To be done:
Report the number of lines in these entries that contain "Python". Write only the number.

── Exercise inputs ──

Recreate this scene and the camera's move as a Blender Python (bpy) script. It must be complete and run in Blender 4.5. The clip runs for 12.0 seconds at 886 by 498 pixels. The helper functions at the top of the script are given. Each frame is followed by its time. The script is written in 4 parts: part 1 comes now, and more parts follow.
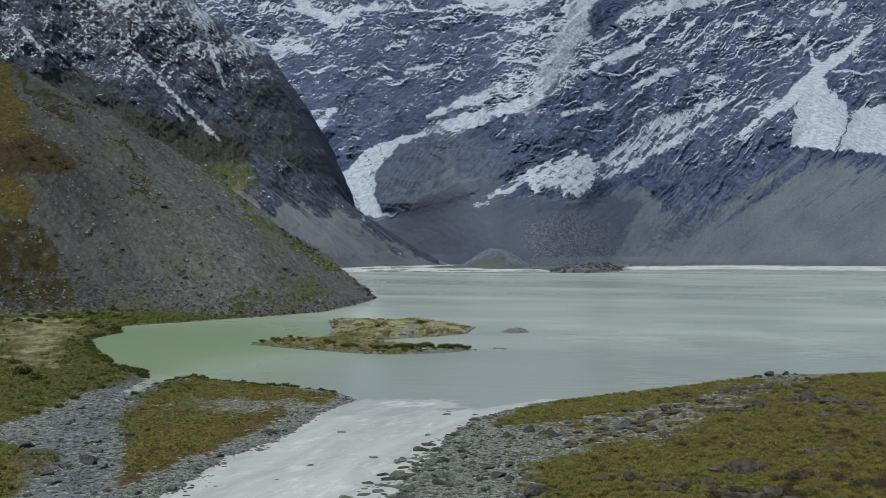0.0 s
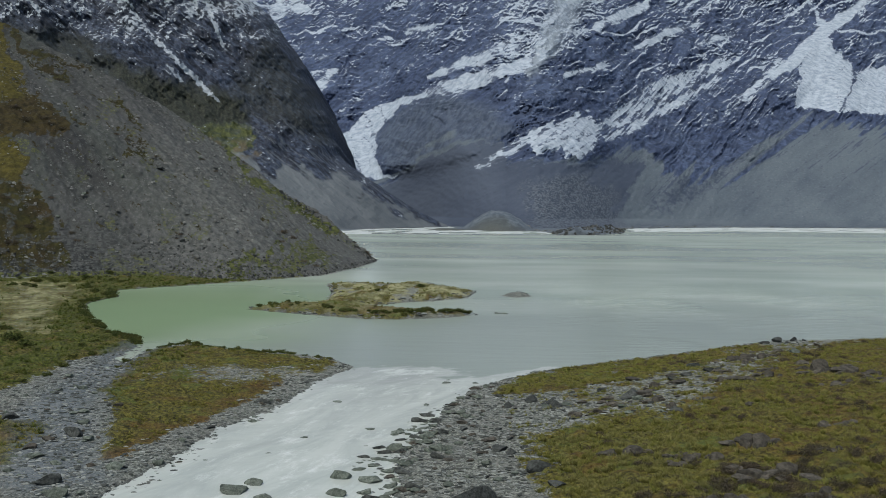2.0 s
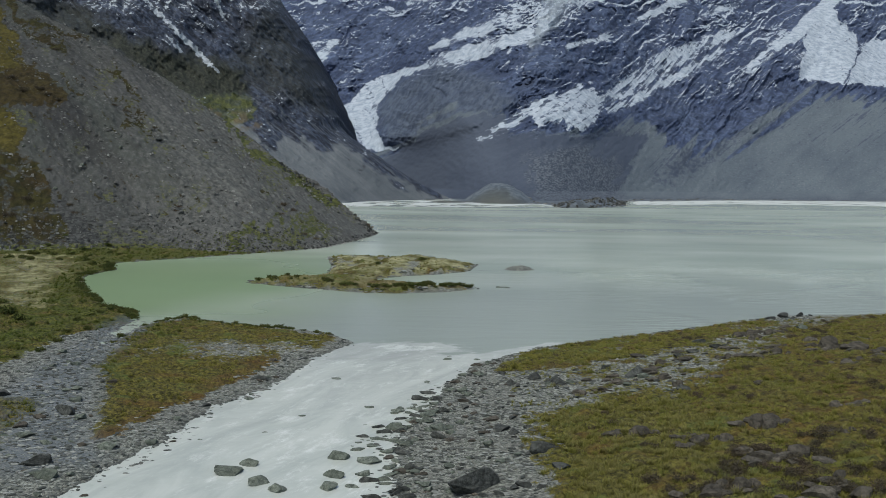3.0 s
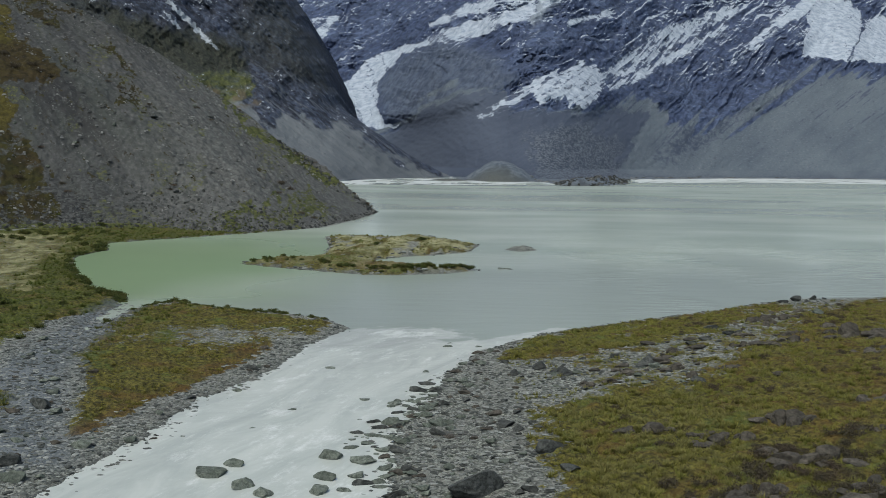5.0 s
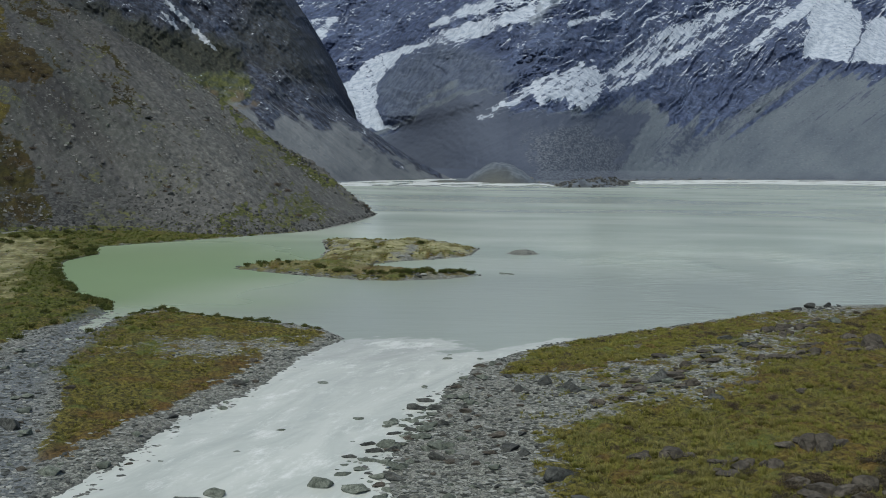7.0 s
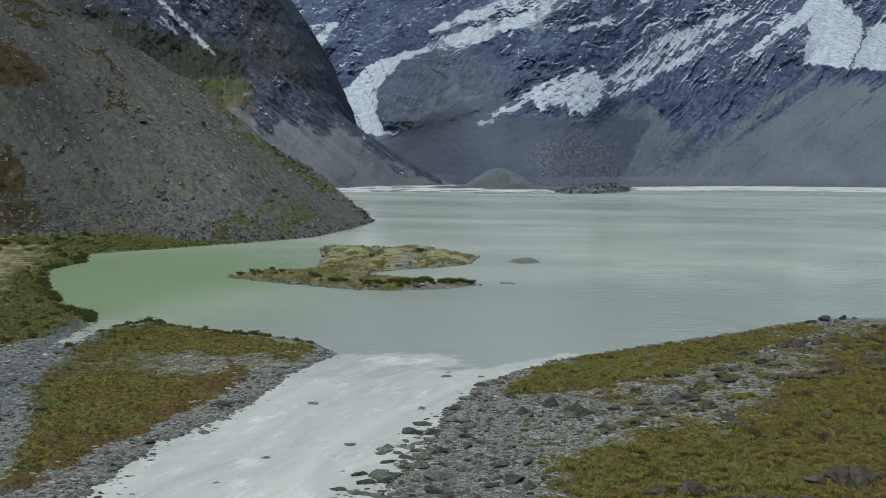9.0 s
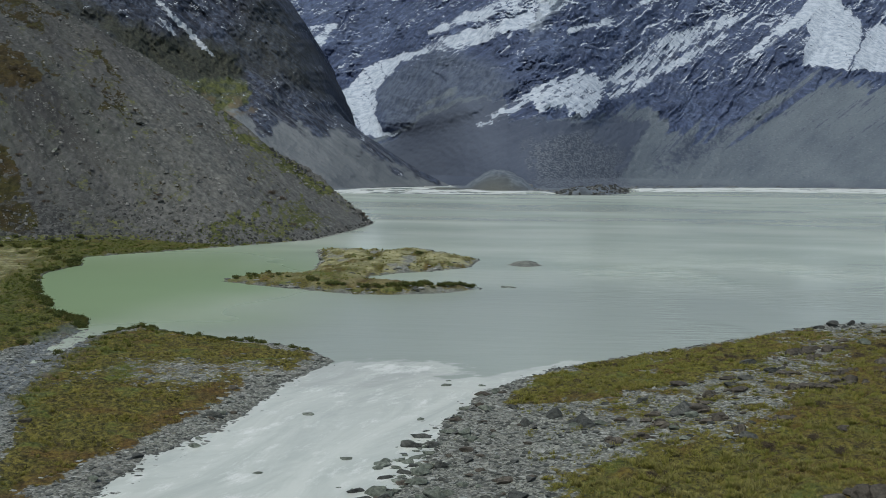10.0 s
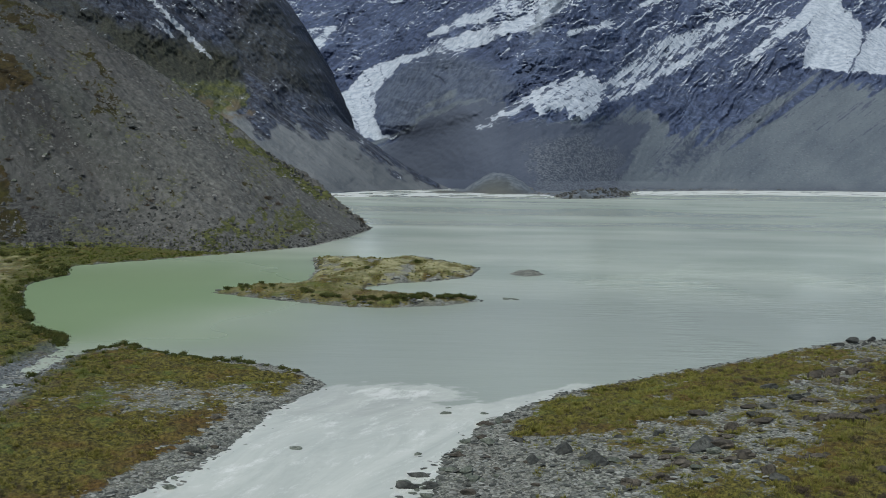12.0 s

───
── Exercise inputs ──

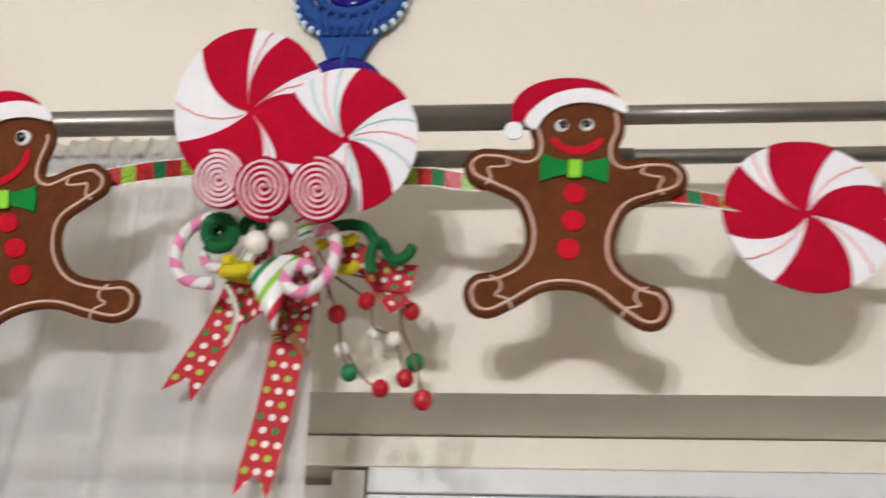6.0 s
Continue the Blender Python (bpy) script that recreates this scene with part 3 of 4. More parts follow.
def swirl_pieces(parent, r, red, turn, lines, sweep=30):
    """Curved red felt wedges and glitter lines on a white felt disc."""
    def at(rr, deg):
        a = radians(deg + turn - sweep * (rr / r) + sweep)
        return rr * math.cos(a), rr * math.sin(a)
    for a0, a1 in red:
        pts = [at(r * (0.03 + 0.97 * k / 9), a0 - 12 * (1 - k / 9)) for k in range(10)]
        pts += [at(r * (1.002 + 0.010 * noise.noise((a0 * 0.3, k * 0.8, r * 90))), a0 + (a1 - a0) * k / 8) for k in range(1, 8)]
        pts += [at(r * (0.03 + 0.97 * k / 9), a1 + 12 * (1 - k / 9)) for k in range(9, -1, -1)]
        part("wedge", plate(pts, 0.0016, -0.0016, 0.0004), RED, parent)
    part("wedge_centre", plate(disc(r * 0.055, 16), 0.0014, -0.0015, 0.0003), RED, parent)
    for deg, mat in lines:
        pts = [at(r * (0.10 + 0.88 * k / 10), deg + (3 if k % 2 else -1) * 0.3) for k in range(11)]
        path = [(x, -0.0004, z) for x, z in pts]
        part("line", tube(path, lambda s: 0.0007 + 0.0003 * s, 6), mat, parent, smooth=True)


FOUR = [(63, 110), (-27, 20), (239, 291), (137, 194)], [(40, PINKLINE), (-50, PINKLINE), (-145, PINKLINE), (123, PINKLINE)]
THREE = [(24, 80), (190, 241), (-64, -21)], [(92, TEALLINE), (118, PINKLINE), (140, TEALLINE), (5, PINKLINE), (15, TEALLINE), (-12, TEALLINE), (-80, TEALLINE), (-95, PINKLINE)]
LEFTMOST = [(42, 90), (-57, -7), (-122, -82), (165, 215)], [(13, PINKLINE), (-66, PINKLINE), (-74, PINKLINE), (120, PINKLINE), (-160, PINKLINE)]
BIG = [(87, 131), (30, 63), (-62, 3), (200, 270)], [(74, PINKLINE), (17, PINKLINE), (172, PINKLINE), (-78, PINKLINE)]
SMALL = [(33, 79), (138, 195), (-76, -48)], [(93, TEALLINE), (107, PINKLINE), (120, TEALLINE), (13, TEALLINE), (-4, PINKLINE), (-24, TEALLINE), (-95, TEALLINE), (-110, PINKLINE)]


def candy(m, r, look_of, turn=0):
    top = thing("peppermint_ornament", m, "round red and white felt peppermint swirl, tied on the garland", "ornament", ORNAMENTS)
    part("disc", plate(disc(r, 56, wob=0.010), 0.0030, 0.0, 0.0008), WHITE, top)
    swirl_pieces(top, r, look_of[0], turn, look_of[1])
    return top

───

Task solution:
2